Recently, I made the BBQ jackfruit for tacos and it got me to thinking- I bet I could cook the jackfruit in another sauce of similar texture and have similar results. A little more thinking and I came up with the idea to make Vietnamese-style caramelized jackfruit. It’s cooked in a hoisin-based sauce, and baked until it’s ooey gooey (not drippy-saucy) and it has a taste similar to that of caramelized pork. But it’s a plant. Amazing, right?
So of course this wonderful new jackfruit creation ended up in my Vietnamese summer rolls along with some super thin rice noodles, carrot and cucumber matchsticks (or just “sticks” because I’m not sure they were skinny enough to merit the title of matchsticks), butter lettuce, fresh cilantro, and chives.

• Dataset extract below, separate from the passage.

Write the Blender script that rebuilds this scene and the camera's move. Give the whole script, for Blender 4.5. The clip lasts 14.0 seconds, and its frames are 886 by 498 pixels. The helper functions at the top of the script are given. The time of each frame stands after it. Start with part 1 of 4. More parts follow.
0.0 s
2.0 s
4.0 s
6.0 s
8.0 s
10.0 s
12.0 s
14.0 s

Then I made a hoisin-based peanut sauce to dip those suckers in. I know what you’re thinking and yes, the experience of eating one of these summer rolls dipped in that sauce is nothing short of magical. I mean, they’re not waffles, but still- they’re pretty amazing.
- Two 20-ounce cans jackfruit (in brine or water), rinsed and drained
- 1/2 cup hoisin sauce (use gluten-free if necessary)

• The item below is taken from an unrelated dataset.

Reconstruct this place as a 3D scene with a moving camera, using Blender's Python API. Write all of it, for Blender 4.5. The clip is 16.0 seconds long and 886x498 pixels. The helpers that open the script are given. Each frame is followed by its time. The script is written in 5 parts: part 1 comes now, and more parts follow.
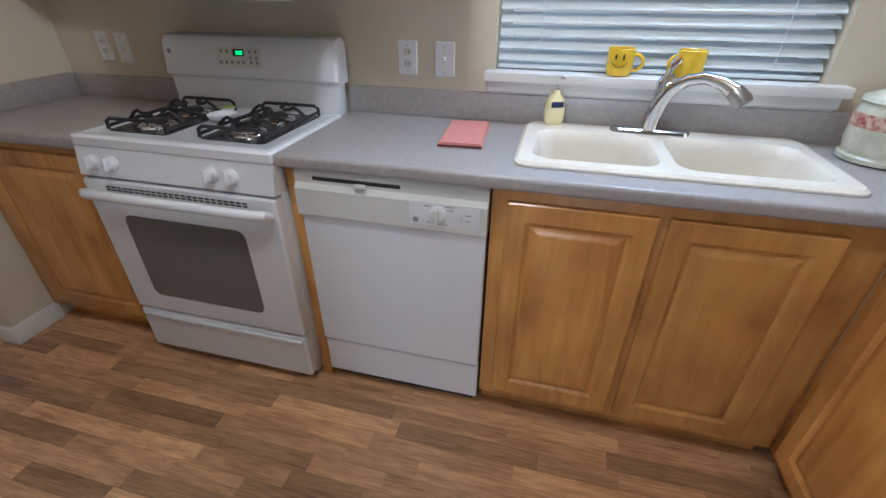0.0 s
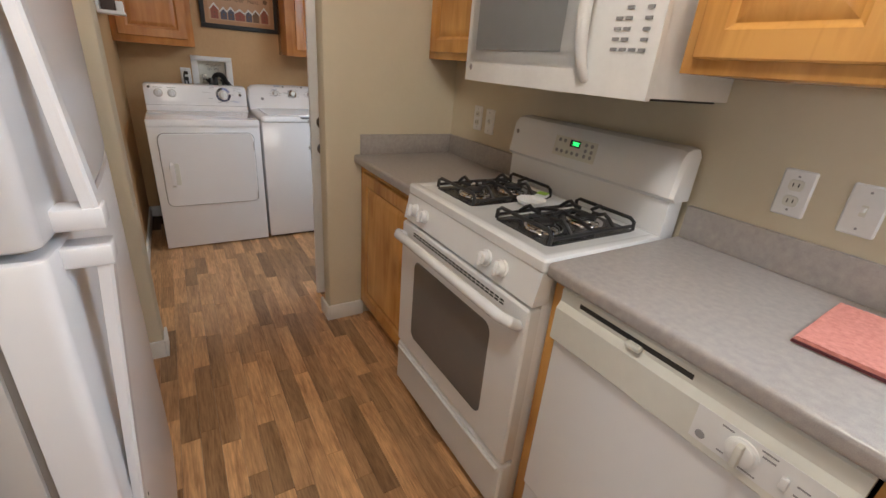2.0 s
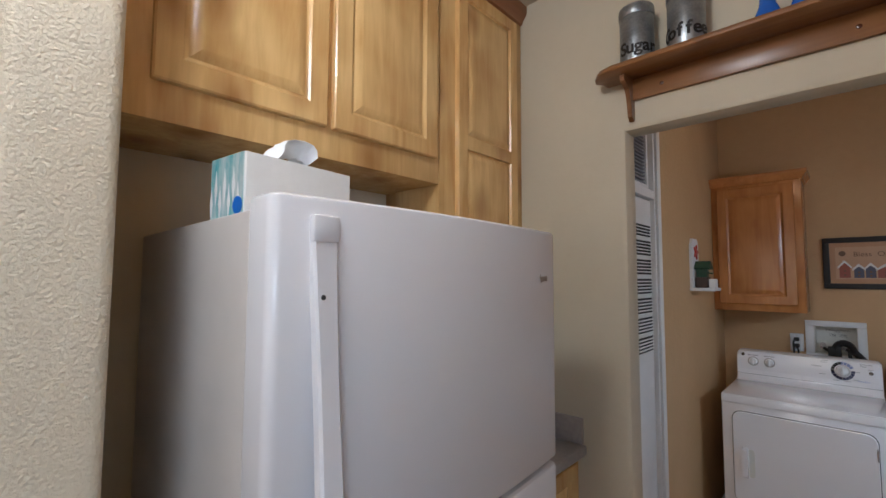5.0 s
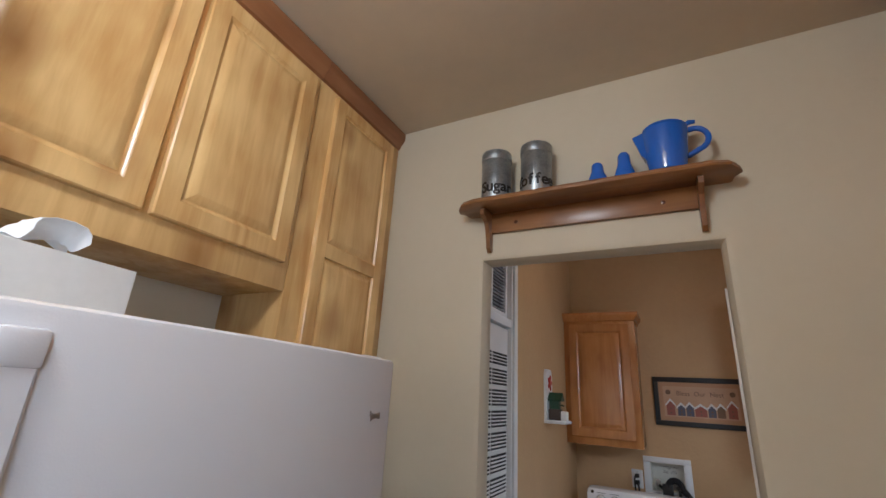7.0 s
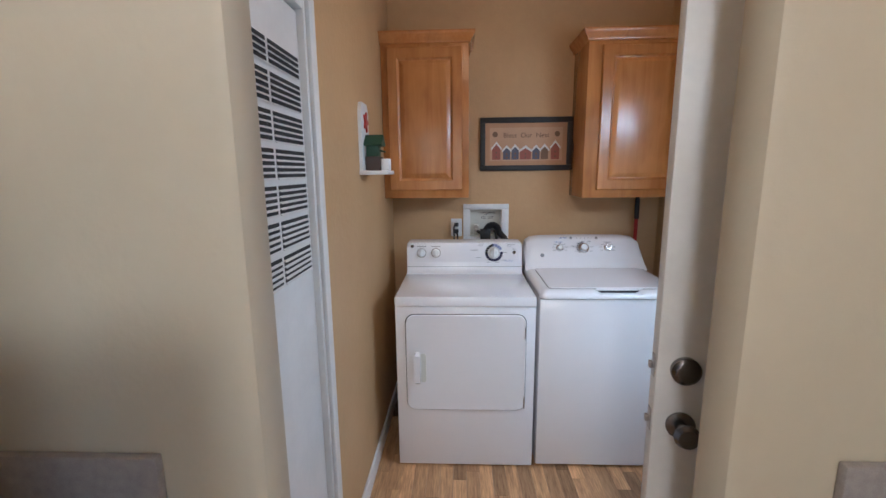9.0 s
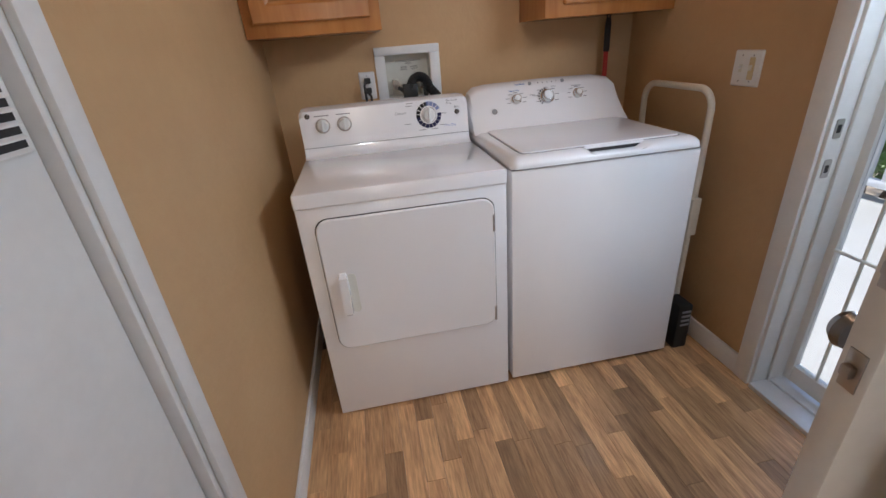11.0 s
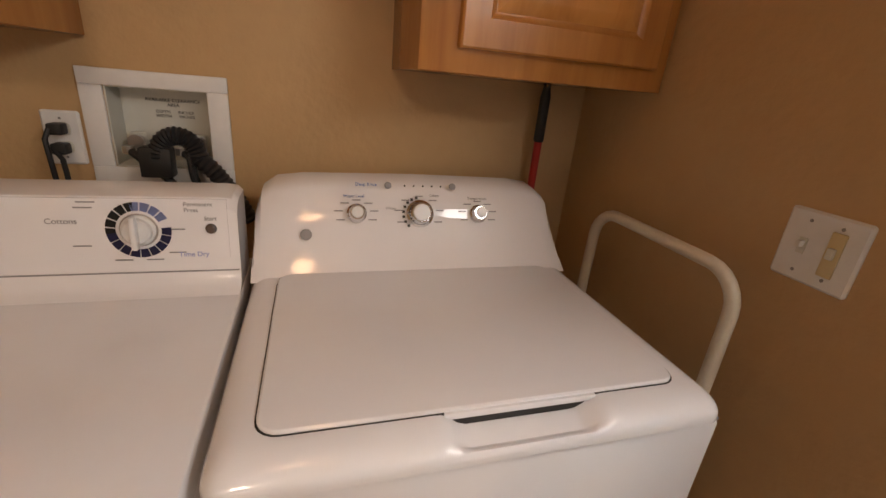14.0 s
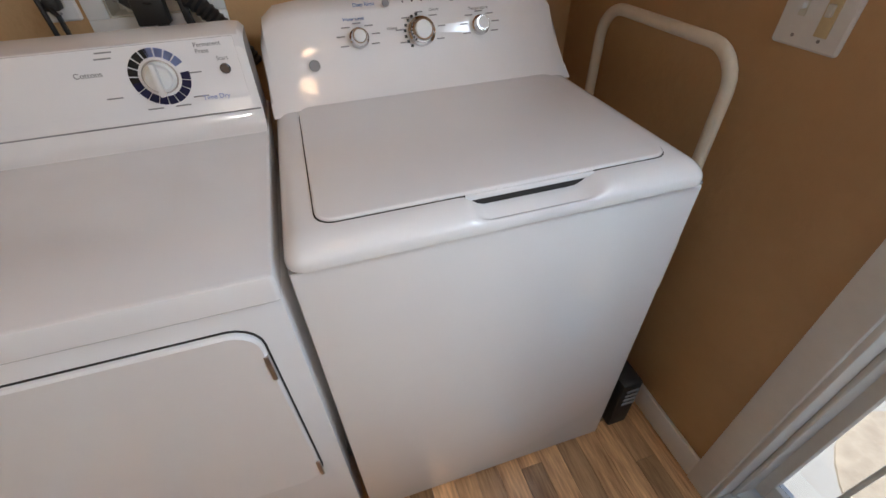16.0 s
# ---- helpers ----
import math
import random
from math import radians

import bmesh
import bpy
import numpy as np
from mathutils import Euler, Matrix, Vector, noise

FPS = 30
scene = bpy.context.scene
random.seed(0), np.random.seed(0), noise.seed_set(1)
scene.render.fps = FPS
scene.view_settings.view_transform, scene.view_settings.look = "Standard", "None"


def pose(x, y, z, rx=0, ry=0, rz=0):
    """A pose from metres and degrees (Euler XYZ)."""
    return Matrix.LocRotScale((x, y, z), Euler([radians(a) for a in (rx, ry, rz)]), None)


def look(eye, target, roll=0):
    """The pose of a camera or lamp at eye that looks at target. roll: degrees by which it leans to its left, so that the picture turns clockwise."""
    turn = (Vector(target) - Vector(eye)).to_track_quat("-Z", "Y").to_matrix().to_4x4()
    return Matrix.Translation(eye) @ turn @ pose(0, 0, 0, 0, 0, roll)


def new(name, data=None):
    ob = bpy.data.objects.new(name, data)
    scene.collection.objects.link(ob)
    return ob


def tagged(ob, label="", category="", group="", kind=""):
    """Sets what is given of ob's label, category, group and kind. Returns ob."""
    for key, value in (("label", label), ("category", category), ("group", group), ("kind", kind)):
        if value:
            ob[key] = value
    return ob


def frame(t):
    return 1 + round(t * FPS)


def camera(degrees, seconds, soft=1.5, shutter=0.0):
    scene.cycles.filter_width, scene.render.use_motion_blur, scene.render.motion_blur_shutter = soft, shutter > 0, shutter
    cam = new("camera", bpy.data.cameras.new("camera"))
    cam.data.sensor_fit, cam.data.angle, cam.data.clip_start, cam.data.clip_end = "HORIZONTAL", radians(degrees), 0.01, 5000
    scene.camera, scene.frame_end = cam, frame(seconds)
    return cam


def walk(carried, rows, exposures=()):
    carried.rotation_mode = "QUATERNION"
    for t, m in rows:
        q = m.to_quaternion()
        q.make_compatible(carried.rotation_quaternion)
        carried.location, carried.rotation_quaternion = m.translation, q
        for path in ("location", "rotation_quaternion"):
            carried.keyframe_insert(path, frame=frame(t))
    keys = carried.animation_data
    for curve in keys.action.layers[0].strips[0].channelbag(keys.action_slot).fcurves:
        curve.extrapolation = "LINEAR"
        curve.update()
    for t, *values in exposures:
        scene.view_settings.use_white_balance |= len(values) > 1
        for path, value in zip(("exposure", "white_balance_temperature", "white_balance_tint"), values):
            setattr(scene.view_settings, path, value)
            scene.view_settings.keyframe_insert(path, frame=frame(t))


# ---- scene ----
cam = camera(91.9, 16.0)
PATH = [
    (0, (0.55, 1.236, 1.365), (0.129, 2.895, 0.33), 0.3),
    (0.5, (0.549, 1.181, 1.384), (-0.271, 2.704, 0.38), -0.8),
    (1, (0.56, 1.291, 1.396), (-0.495, 2.713, 0.467), -1.6),
    (1.5, (0.566, 1.45, 1.395), (-0.651, 2.768, 0.51), 3.0),
    (2, (0.441, 1.55, 1.376), (-1.109, 2.54, 0.593), 4.9),
    (2.5, (0.409, 1.646, 1.4), (-1.448, 1.913, 0.706), 4.6),
    (3, (0.422, 1.773, 1.41), (-1.412, 1.255, 0.804), 4.6),
    (3.5, (0.355, 1.823, 1.456), (-1.344, 0.825, 1.112), 1.0),
    (4, (0.221, 1.82, 1.487), (-1.369, 0.621, 1.304), 1.5),
    (4.5, (0.107, 1.872, 1.542), (-1.419, 0.579, 1.519), 0.4),
    (4.7, (0.057, 1.915, 1.557), (-1.416, 0.562, 1.602), 0.6),
    (6.8, (-0.129, 2.017, 1.636), (-1.675, 0.915, 2.264), 2.2),
    (7, (-0.148, 1.977, 1.626), (-1.815, 1.076, 2.266), 3.5),
    (7.5, (-0.313, 1.81, 1.615), (-2.205, 1.508, 2.191), 1.1),
    (8, (-0.518, 1.73, 1.572), (-2.508, 1.589, 1.713), -0.7),
    (8.5, (-0.723, 1.768, 1.523), (-2.714, 1.638, 1.392), -0.8),
    (9, (-0.968, 1.704, 1.511), (-2.934, 1.622, 1.153), -0.6),
    (11.3, (-1.745, 1.637, 1.29), (-3.479, 2.0, 0.362), -4.2),
    (11.5, (-1.811, 1.687, 1.311), (-3.52, 2.151, 0.382), -2.5),
    (12, (-1.964, 1.724, 1.361), (-3.655, 2.443, 0.572), 0.7),
    (12.5, (-2.201, 1.764, 1.392), (-3.825, 2.69, 0.682), -0.1),
    (13, (-2.346, 1.907, 1.375), (-3.977, 2.814, 0.655), 1.6),
    (13.5, (-2.516, 2.142, 1.355), (-4.246, 2.857, 0.651), 5.7),
    (14, (-2.601, 2.206, 1.332), (-4.378, 2.777, 0.611), 5.4),
    (14.5, (-2.596, 2.19, 1.344), (-4.348, 2.713, 0.532), 4.7),
    (15, (-2.548, 2.156, 1.341), (-4.163, 2.627, 0.26), 3.0),
    (15.3, (-2.515, 2.151, 1.297), (-3.996, 2.605, 0.031), 3.3),
    (15.5, (-2.511, 2.155, 1.305), (-3.917, 2.58, -0.052), 2.1),
    (16, (-2.492, 2.169, 1.307), (-3.947, 2.598, 0.004), -1.8),
]
walk(cam, [(t, look(eye, target, roll)) for t, eye, target, roll in PATH], [(0, 0.22, 5000, 8), (0.6, 0.3, 5700, 9), (2.5, 0.35, 6300, 10), (3.3, 0.3, 6900, 11), (4.2, -0.2, 5500, 10), (7, -0.1, 5400, 10), (7.5, 0.3, 5600, 10), (8, 0.42, 5300, 9), (9, 0.62, 5200, 9), (11.3, 0.45, 5900, 12), (12.5, 0.22, 6900, 14), (13.5, 0.2, 8000, 20), (14.3, 0.24, 7900, 21), (15.2, 0.34, 6000, 13), (16, 0.36, 6000, 10)])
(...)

- 1/4 cup + 1 tablespoon low-sodium tamari sauce
- 1/4 cup rice vinegar
- 3 tablespoons maple syrup
- 2 tablespoons tomato paste
- 1 tablespoon sriracha sauce
- 1 tablespoon ume plum vinegar, optional
- 2 teaspoons arrowroot powder
- 2 tablespoons sesame oil
- 5 shallots, diced
- 2 garlic cloves, minced
- 1 tablespoon minced lemongrass, optional
- 1 teaspoon Chinese 5 spice
- 14 sheets of rice paper, preferarbly white
- 4-ounces rice vermicelli or maifun (very thin rice noodles), cooked according to package instructions and rinsed in cold water
- 2 medium carrots, peeled and sliced into thin sticks
- 1/2 English cucumber, sliced into thin sticks
- 1 head of butter lettuce, leaves chopped into 1-inch strips
- Roughly 1/2 cup cilantro
- whole chives
- 1/2 cup smooth, unsalted, unsweetened peanut butter
- 3 1/2 tablespoons lime juice
- 3 tablespoons water
- 2 tablespoons hoisin sauce (use gluten-free if necessary)
- 2 tablespoons low-sodium tamari sauce
- 1-2 teaspoons sriracha sauce
- 1 teaspoon minced fresh ginger
- After rinsing and draining the jackfruit, use your fingers to tear it into small chunks. Set aside.

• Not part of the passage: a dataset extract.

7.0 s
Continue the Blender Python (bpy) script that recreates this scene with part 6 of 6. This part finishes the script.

- Preheat the oven to 400 F and line a baking sheet with parchment paper.
- In a small bowl, whisk together the hoisin sauce, tamari, rice vinegar, maple syrup, tomato paste, sriracha, and ume plum vinegar until smooth. Whisk in the arrowroot powder until fully incorporated. Set aside.
- Heat the sesame oil in a large, shallow saucepan over medium heat. Add the shallots and cook, stirring occasionally, until the shallots begin to turn translucent. Add the garlic and lemongrass and cook for a couple more minutes. And the Chinese 5 spice and stir until incorporated.
- Add the jackfruit and let cook for about five minutes, stirring occasionally. Once softened a bit, use two forks to tear the jackfruit into smaller, more shredded pieces. Add the reserved hoisin sauce (you may have to give it a quick stir before pouring) and stir until combined. Let cook for a couple minutes before transferring to the prepared baking sheet.
- Spread the jackfruit out into an even layer. Place the baking sheet in the oven and bake for about 25 minutes, stirring it and spreading it out again once halfway through. Once done, remove from teh oven and let cool, without stirring, for about 10 minutes.
- While the jackfruit is baking, prepare your peanut sauce. In a medium bowl, whisk together the sauce ingredients until completely smooth. If you desire a thinner sauce, you can add more water a tablespoon at a time until you reach your desired consistency. Chill until ready to use.
- To assemble: fill a wide bowl full of warm water. Dip one of the sheets of rice paper into the water and lay it out on a clean surface. Lay out about 1/4 cup of the jackfruit mixture into a small strip on the half of the rice paper closest to you. Top with a small handful of the rice pasta (about a scant 1/2 cup). Lay out several carrot and cucumber sticks next to the pile of pasta, top with a couple strips of lettuce, and then add a sprig of cilantro.
- Fold the edge of rice paper closest to you over the pile. Fold the two side edges towards the center, and then roll the pile over once. Before you've rolled it all the way, add a couple chives, letting them stick out of one end, and then continue rolling until it is completely sealed. Please see this post for similar how-to photos.
- Repeat with the remaining rice paper sheets and ingredients until all are completed. If necessary, you can make fewer rolls and refrigerate the rest of the ingredients for a day or two to make the rest of the rolls. If you make all the rolls at once, you can refrigerate the completed rolls overnight and eat it the next day, if you'd like. You should be able to make about 14 rolls total. Enjoy!
Jackfruit can typically be found in Asian markets but you can also order it online if necessary. Be sure to choose young jackfruit packed in brine or water, not syrup.